Origins of The Chong Yang Festival

Origins of The Chong Yang Festival

While Malaysians are familiar Qing Ming, Hungry Ghost Festival, and Mid-Autumn Festival, very few are familiar with the Chong Yan Festival. Nevertheless, it is an important event in Chinese culture.

The Chong Yan Festival is held every 9th day of the 9th lunar month, which in 2021 falls on 14th October. As the number ‘9’ represents Yang (positive energy) in Chinese culture, it is believed that the day the festival falls on is particularly auspicious as both day and month are Yang character. For this reason, people in ancient times believe this day is worth celebrating. Hence, the festival is also called the Double Ninth Festival.

Furthermore, since “double nine” is pronounced the same as the word “forever” in Chinese, people will also perform ancestral worship on this day.

Legend & Customs

Traditionally, people would climb a high mountain, drink chrysanthemum wine, eat Chong Yan cakes – a tower-shaped cake that has nine layers – and wear cornel (zhu yu) leaves. It is believed that by observing these customs, you would be protected from danger.

The tradition traces back to an Eastern Han Dynasty legend. According to the legend, a community by the Ruhe River would be attacked by a plague every year because of a monster living in the river. Many people fell victim to this monster, including the parents of a man named Huan Jing.

To save his people, Huan Jing left his hometown to search for a way to kill the monster. During his travels, Huan Jing met a crane and with its guidance, led him to an immortal living on a mountain.

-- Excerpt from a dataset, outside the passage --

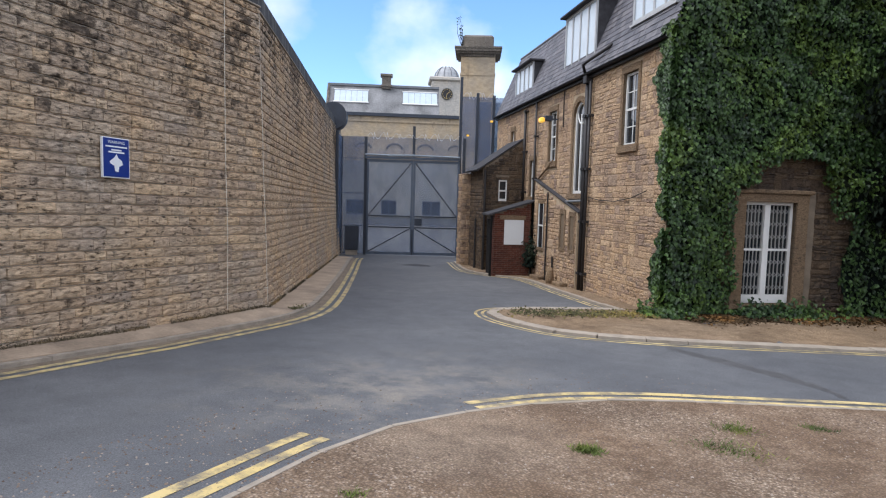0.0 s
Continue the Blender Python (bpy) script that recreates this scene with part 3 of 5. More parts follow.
# the place closes behind the camera
tagged(part("wall_south", boxes((-8.6, 30, -14.6, -14.0, -0.2, 5.0)), M_MORTAR, None), "plain stone wall closing the yard", "wall", kind="structure")
tagged(part("wall_east", boxes((29.4, 30, -14.0, 60, -1.2, 5.0)), M_MORTAR, None), "plain stone wall closing the yard", "wall", kind="structure")


def wall_cable(s, z0, z1, label, m=W1, r=0.013):
    root = thing("cable", m @ pose(s, -0.105, 0), label, "cable")
    pts = [(0.012 * math.sin(z * 1.7 + s), 0.004 * math.sin(3 * z), z) for z in np.arange(z0, z1, 0.3)] + [(0, 0, z1)]
    part("sheath", tube(bmesh.new(), pts, r, 6), M_CABLE, root)
    for z in np.arange(z0 + 0.3, z1, 0.95):
        part("clip", boxes((-1.7 * r, 1.7 * r, -0.012, 0.07, z - r, z + r)), M_CABLE, root)


wall_cable(-8.44, 0.28, 6.02, "pale cable clipped down the boundary wall")
wall_cable(-1.13, 0.12, 6.02, "thin pale cable clipped near the wall corner", r=0.0065)


wall_cable(0.09, 0.1, 6.02, "thin pale cable down the corner of the wall", W2, 0.006)


def razor_coil(m, length, label):
    """A flattened coil of razor wire along the wall head."""
    root = thing("razor_wire", m, label, "razor wire")
    rng = random.Random(int(length * 10))
    pts, s = [], 0.0
    while s < length:
        ph = s / 0.33 * math.tau
        pts.append((s + 0.10 * math.sin(ph * 0.5), 0.16 + 0.16 * math.cos(ph), 0.10 + (0.13 + 0.04 * math.sin(s * 2.1)) * math.sin(ph)))
        s += 0.022
    part("coil", tube(bmesh.new(), pts, 0.008, 4, False), M_WIRE, root)
    bm = bmesh.new()
    for p in pts[::3]:
        q = Vector(p)
        box(bm, q.x - 0.012, q.x + 0.012, q.y - 0.002, q.y + 0.002, q.z - 0.009, q.z + 0.009)
    ob = part("barbs", bm, M_WIRE, root)
    ob["kind"] = "stuff"


razor_coil(W1 @ pose(-16, 0.1, WALL_H + COPING_H - 0.02), 15.6, "coil of razor wire along the wall coping")
razor_coil(W2 @ pose(15.0, 0.1, WALL_H + COPING_H - 0.02), 2.5, "short coil of razor wire near the gate")


def warning_sign():
    root = thing("warning_sign", W1 @ pose(-3.55, -0.115, 2.72), "blue enamel warning sign with white dog head on the wall", "sign")
    part("border", boxes((-0.24, 0.24, -0.012, 0.03, -0.30, 0.30), bevel=0.003), M_WHITEINK, root)
    part("panel", boxes((-0.225, 0.225, -0.017, -0.012, -0.285, 0.285)), M_SIGN, root)
    word = bpy.data.curves.new("warning", "FONT")
    word.body, word.size, word.align_x, word.extrude = "WARNING", 0.062, "CENTER", 0.001
    w = new("warning_text", word)
    w.data.materials.append(M_WHITEINK)
    w.parent, w.matrix_basis = root, pose(0, -0.019, 0.21, 90, 0, 0)
    for i, (z, hw) in enumerate(((0.165, 0.19), (0.115, 0.09), (0.082, 0.14))):
        part("text_bar", boxes((-hw, hw, -0.0195, -0.017, z - 0.011, z + 0.011)), M_WHITEINK, root)
    outline = [(1.45 * x, z) for x, z in ((-0.085, -0.06), (-0.03, 0.0), (0.0, 0.055), (0.02, 0.0), (0.065, -0.04), (0.075, -0.10), (0.03, -0.13), (0.02, -0.21), (-0.02, -0.20), (-0.03, -0.12), (-0.075, -0.09))]
    bm = bmesh.new()
    f = bm.faces.new([bm.verts.new((x, -0.0175, z)) for x, z in outline])
    ex = bmesh.ops.extrude_face_region(bm, geom=[f])
    bmesh.ops.translate(bm, verts=[v for v in ex["geom"] if isinstance(v, bmesh.types.BMVert)], vec=(0, -0.002, 0))
    bmesh.ops.recalc_face_normals(bm, faces=bm.faces)
    part("dog_head_emblem", bm, M_WHITEINK, root)


warning_sign()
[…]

Touched by Huan Jing’s bravery and sincerity, the immortal accepted him and taught him how to kill the monster with the use of a magic sword. After much practice, Huan Jing mastered swordplay and the skills necessary to use the magic sword, and it was finally time for him to leave. Before they parted, the immortal gifted Huan Jing with pack of cornel leaves and a bottle of chrysanthemum wine.

“It will be on the 9th day of the 9th month, when the plague monster will strike again. You are now ready to get rid of this evil. Take these cornel leaves and chrysanthemum wine, for they will grant protection against the monster’s plague,” said the immortal. Huan Jing then returned home quickly by riding the crane.

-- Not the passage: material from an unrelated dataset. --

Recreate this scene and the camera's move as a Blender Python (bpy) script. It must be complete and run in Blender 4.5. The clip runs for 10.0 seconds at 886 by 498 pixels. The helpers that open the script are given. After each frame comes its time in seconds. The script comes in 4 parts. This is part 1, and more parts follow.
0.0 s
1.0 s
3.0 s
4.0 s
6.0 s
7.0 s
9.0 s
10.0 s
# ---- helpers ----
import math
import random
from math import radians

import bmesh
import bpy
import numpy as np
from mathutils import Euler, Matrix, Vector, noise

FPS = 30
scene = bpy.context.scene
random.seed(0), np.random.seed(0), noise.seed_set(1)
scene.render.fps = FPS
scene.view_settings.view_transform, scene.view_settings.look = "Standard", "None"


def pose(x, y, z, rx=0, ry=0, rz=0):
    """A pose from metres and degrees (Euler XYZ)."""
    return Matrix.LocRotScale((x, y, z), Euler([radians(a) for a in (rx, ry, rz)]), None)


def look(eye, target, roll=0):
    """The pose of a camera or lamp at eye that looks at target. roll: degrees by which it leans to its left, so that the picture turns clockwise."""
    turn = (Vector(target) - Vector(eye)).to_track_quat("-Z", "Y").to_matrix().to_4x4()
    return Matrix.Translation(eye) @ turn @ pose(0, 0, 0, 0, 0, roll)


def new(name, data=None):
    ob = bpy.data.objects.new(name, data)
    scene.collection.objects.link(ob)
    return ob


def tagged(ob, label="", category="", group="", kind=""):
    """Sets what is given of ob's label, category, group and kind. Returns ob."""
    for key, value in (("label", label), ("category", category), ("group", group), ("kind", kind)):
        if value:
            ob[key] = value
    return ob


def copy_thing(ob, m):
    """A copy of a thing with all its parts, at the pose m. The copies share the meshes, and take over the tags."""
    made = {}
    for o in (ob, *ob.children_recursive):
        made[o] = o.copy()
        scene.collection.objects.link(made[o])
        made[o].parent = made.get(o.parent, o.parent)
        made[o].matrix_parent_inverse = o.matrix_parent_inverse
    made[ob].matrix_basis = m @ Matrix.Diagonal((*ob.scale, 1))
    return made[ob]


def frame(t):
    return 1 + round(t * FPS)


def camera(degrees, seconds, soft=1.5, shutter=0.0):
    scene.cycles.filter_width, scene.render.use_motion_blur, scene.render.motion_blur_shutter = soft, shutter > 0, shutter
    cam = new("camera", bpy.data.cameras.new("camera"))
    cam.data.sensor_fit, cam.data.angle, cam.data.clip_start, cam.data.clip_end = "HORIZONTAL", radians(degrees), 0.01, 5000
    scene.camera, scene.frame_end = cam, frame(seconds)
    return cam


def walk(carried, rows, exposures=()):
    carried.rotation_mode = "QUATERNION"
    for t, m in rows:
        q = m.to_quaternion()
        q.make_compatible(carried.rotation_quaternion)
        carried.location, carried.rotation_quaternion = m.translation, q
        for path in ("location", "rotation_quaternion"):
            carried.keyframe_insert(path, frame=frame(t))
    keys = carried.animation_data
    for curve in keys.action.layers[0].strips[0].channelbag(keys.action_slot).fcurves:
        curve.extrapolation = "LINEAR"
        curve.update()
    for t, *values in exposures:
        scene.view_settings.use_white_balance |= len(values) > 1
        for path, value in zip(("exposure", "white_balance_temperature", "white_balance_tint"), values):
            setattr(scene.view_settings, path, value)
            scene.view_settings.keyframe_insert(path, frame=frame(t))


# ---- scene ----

On the morning of the 9th day, Huan Jing led his people to the top of a nearby mountain for safety. He gave each person a piece of cornel leaf to prevent the monster from coming close. He also told them to drink some of the chrysanthemum wine to prevent them from getting the plague.

When the monster rose from the river and found not a single person in the villages, it dashed to the mountain. Yet when it arrived, the monster stopped at the foot of the mountain for the scent of cornel and chrysanthemum repelled it.

Then Huan Jing appeared to challenge the monster and an epic battle began. Eventually, Huan Jing emerged victorious and killed the monster.


Ever since the legend became known, the act of ascending to places of great height came to represent one entering into safety.

In the event when one cannot hike up a mountain or reach a similarly high place, some will eat cakes instead. This is because the pronunciation of cake, ‘gao’ in Chinese, sounds the same as the word for ‘high’. As such, Chong Yan cakes came into being as a dedicated cake for this festival.

The significance of chrysanthemums and cornel leaves, already long considered to possess cleansing qualities and used in other occasions to air out houses and cure illnesses, became more entrenched in Chinese culture through the legend.

Thus, the tradition of the Chong Yan Festival began and continues on to this day.